Las apariencias y la verdad

La insistencia por poseer lo que se escapa bien puede alcanzar otra dimensión. Tal como lo llevó adelante en su cine el realizador Douglas Sirk, el gran maestro del melodrama. Más allá de muchas de sus piezas maestras, como Sublime obsesión (Magnificent Obsession, 1954) o Escrito sobre el viento (Written on the Wind, 1956) -cualquiera de las cuales aplican a lo que hemos referido-, destaca Imitación de la vida (Imitation of Life, 1959), en donde la hija mantiene lejanía con la madre por el color de piel. Ella (Juanita Moore), que oficia casi como madre postiza de una hija ajena, no puede demostrar el mismo cariño hacia su propia niña, ya adolescente, quien reniega del color de su piel. El color algo claro de su tez la vuelve cercana a los afectos del entorno blanco, bajo un hechizo que se rompería de conocerse su verdadera progenie.

Lo que logra Sirk es enorme, son pocas las películas que logran decir tanto -ésta es una de sus muchas aristas argumentales, todas melodramáticas-, en relación a su época y a tantas épocas más; todavía tiene mucho por señalar Imitación de la vida. Cuando el desenlace alcance al argumento, y la reunión entre madre e hija sea posible, será fatalmente tarde.

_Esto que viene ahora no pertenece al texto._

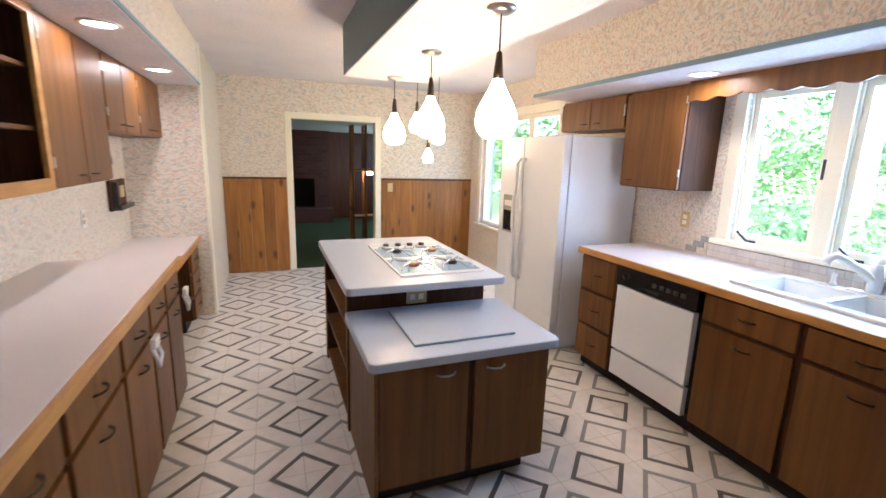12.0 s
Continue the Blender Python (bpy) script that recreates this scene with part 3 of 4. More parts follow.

Solo así podrá percibirse el amor y el dolor; lo que se tuvo, pero ya no; es en la ausencia cuando lo valioso se demuestra en su esplendor. Una paradoja existencial, algo que el cine -o ciertos directores- puede plasmar.

Alma de héroe

Quien tiene al melodrama encima y solo cuando lo asume logra sus mejores resultados, es el mismísimo Batman. ¿Podría alguna vez cazarlo/casarlo Catwoman? Sí, pero no. ¿Podrá alguna vez Batman hacer lo propio con ella? Sí, y tampoco. Es en ese vaivén donde sucede el goce mismo, el de la seducción de lo que se promete, el de la lejanía cuando esto amenaza con concretarse. De lograrse lo que se ansía, ¿qué perseguir? Batman no puede ni podrá concretar nunca su pasión, Catwoman tampoco. Es lo que sucede en Batman Returns, cuando ella (Michelle Pfeiffer) lamente (¡lo lamenta!, qué gran actuación la de Pfeiffer) el amor que siente por él (Michael Keaton). Ella, muere. O no, de acuerdo con las varias muertes de un gato.

Pero, ¿qué pasaría si se casaran o algo así? No habría más Batman; curiosamente, es éste el destino que le augura Christopher Nolan en The Dark Knight Rises (2012): si algo puede aseverarse de su Batman es que no es, justamente, melodramático. Por ende, es el Batman de Tim Burton el romántico. Pero no por mandar flores o tarjetas postales, sino por asumir el dolor enorme de saber que el amor es un imposible, y es por eso que lo intenta. Solo, en su morada de Drácula, el Batman de Burton -como Edward Scissorhands- confunde visiones en una necesaria nocturnidad, que es la del alma. Allí donde se revela el atisbo de un afecto que tuvo o podría recuperar. Para volver a perderlo.